The very name of the language is an issue. It clashes with the name of Go!: another language with similar goals (but much more different from C), introduced in 2003. Go!'s author requires that Google change the name of their language. I am unaware of how widely Go! is being used, but there is a published book on it. And again, it is hardly the case that nobody in Google knew about Go!. If they knew, why did they act as if they didn't?
And finally, the language Oberon and N. Wirth should have been acknowledged by Go's authors much more explicitly than with the single phrase ‘… significant input from the Pascal/Modula/Oberon family’ in the FAQ. As already mentioned, from Oberon Go borrowed the concept of extensible struct
s, as well as its attachable procedures. In view of Oberon having already, and for quite some time now, proven successful as systems programming language, the features now copied to Go are of great advantage to the latter. How come their inventor is not even mentioned?

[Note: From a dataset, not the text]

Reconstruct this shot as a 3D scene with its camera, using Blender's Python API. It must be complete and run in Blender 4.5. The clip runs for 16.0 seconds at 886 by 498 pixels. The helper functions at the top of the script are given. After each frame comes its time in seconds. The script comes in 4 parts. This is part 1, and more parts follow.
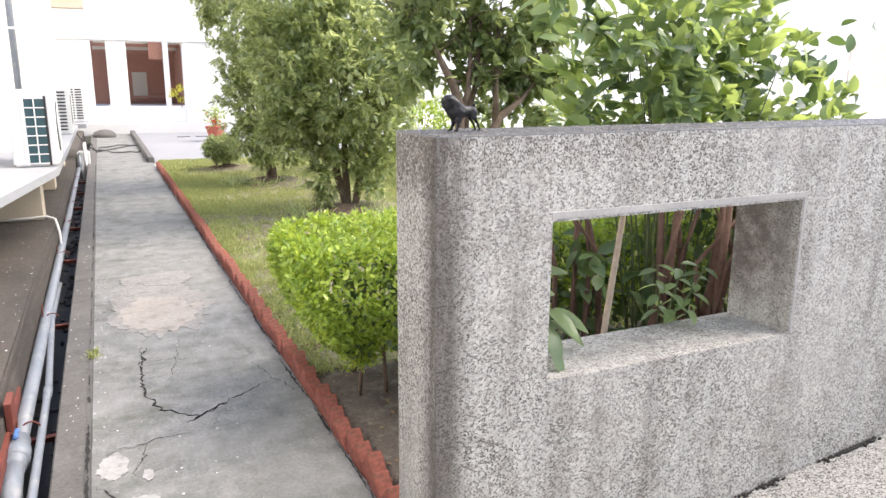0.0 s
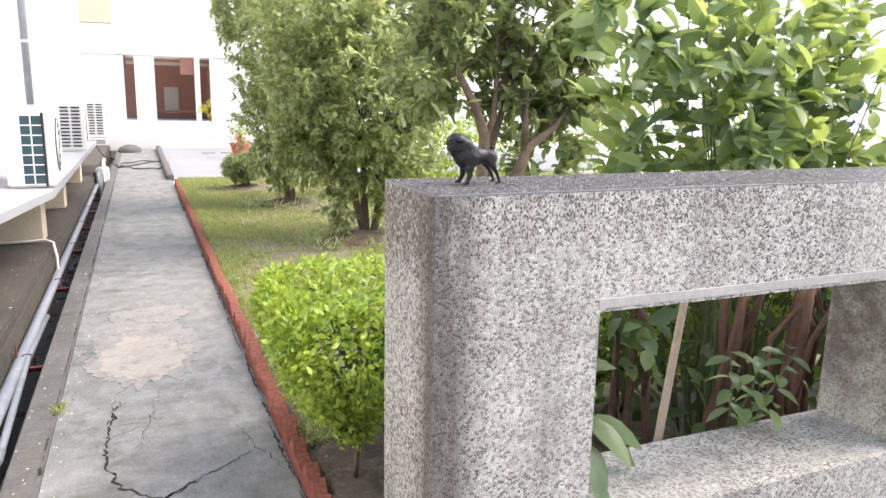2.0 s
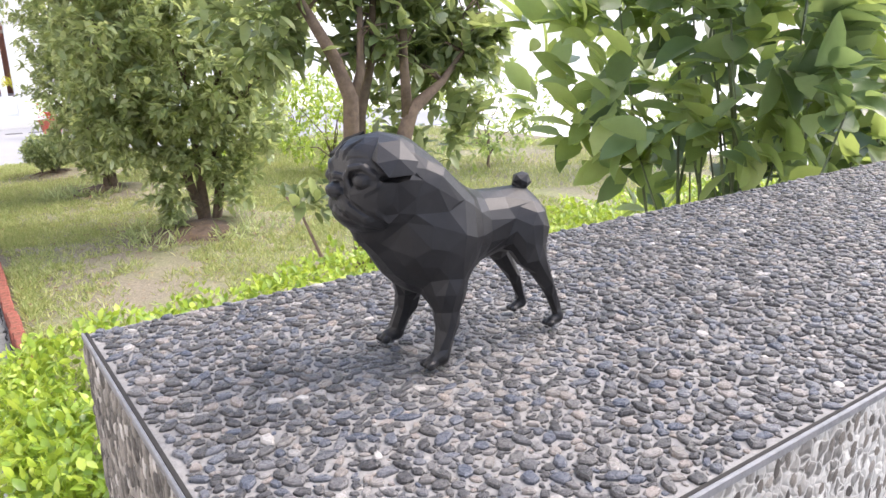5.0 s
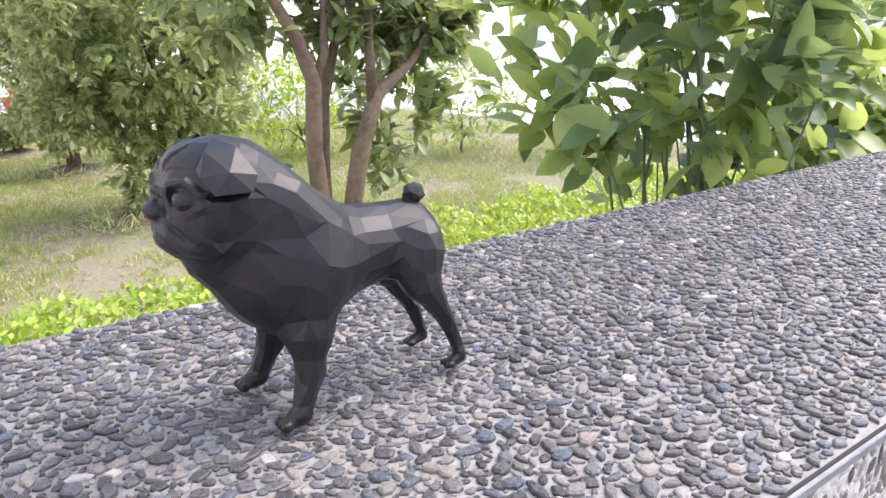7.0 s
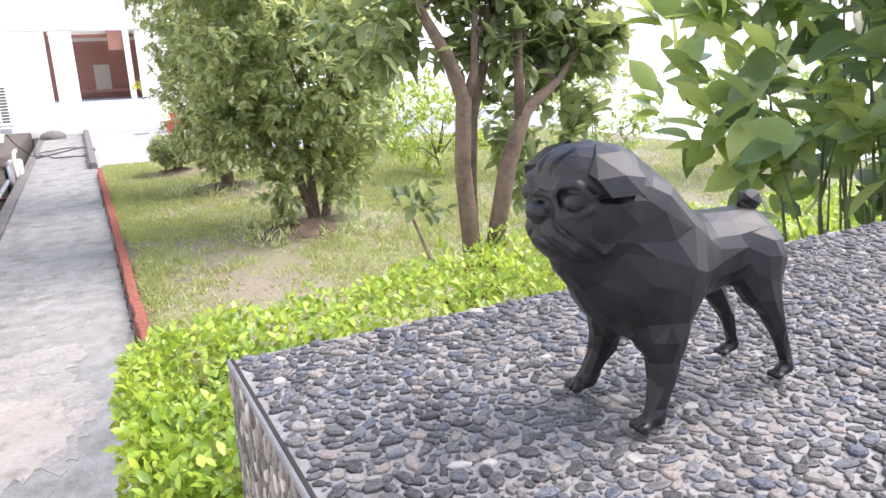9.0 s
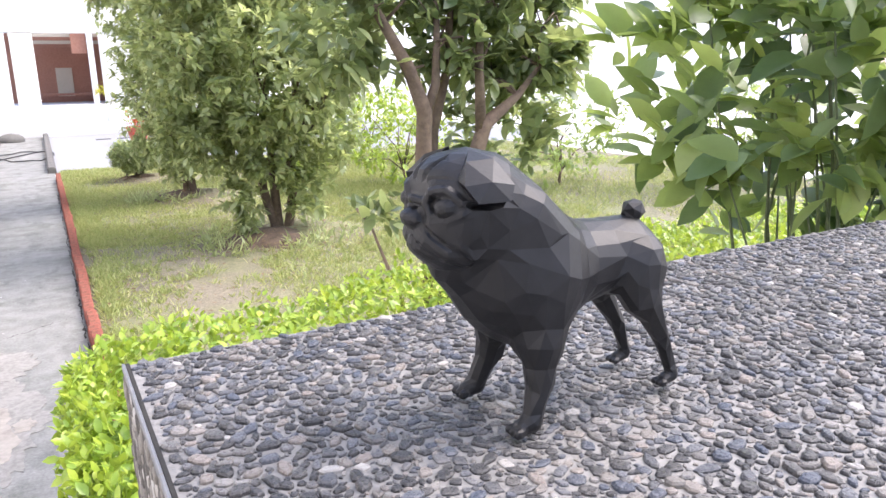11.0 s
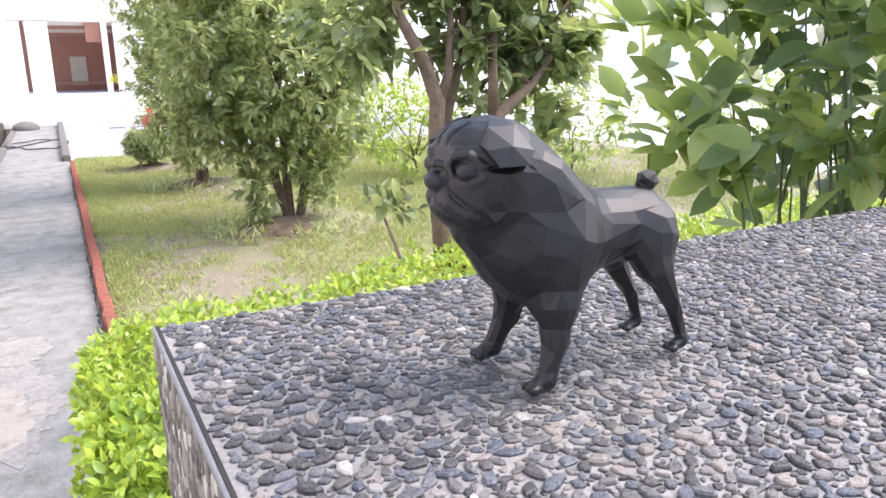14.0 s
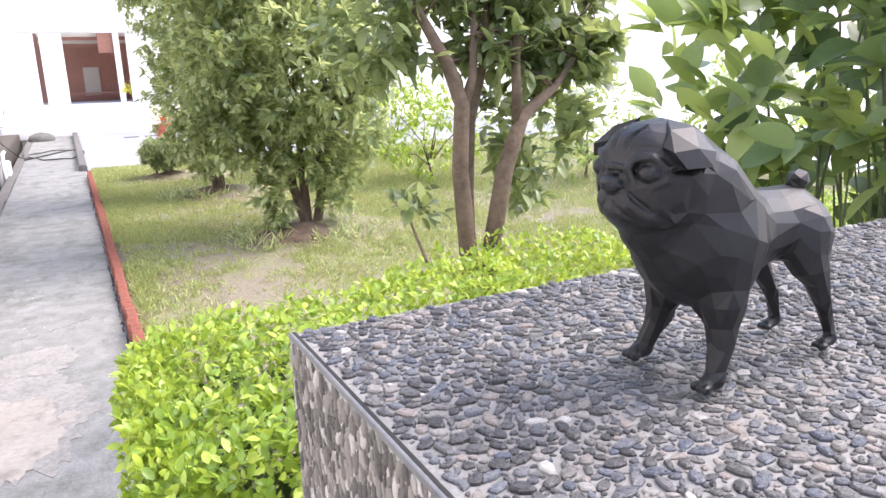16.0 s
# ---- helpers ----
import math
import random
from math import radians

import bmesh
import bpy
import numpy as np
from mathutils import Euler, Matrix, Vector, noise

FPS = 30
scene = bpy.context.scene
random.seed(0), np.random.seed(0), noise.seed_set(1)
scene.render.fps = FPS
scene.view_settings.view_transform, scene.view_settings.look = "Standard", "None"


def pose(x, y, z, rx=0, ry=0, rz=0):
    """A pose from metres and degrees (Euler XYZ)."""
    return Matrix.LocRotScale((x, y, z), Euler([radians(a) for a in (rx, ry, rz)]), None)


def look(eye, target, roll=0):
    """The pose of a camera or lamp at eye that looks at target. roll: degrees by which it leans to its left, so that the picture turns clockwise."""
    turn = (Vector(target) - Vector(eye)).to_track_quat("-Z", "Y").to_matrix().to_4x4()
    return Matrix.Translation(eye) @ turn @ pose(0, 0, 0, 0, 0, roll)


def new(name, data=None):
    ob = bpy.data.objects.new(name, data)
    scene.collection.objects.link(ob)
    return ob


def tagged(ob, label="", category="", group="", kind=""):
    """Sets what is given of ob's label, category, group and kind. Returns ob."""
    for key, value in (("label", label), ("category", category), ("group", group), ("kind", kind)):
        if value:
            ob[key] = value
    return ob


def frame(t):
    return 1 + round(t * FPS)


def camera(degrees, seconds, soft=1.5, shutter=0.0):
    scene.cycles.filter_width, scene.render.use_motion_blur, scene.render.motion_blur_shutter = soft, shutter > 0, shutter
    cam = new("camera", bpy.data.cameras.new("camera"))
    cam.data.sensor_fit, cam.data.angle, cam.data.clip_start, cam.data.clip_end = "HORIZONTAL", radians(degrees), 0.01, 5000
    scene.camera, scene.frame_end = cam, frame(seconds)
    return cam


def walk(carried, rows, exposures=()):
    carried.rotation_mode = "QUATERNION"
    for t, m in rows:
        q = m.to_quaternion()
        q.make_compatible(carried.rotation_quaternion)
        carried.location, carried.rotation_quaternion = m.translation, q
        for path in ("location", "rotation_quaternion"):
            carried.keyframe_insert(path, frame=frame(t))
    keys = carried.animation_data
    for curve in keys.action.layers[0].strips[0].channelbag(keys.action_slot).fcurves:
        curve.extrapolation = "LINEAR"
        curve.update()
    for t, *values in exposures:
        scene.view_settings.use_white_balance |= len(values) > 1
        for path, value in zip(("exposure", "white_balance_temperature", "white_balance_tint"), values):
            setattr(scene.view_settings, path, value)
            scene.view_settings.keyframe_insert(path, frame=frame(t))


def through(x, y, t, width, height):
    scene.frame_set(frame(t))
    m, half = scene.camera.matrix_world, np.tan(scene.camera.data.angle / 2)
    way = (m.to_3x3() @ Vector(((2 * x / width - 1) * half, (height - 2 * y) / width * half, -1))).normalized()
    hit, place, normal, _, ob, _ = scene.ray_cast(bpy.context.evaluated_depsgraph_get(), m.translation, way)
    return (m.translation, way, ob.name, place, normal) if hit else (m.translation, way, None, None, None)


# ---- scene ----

Go may turn to be a useful and successful language. Or not. These things are impossible to predict.
Do I like Go? I do like some of its features, and I remain curious of how much I would like the exeperience if I program in it something not completely trivial.
But I know I am not going to love Go. True beauty evades this language. Go may be practical, but is also eclectic, and has taken some unconvincing or downright ugly design choices. It definitely lacks that subtle but unmistakable touch of elegance that makes a language great.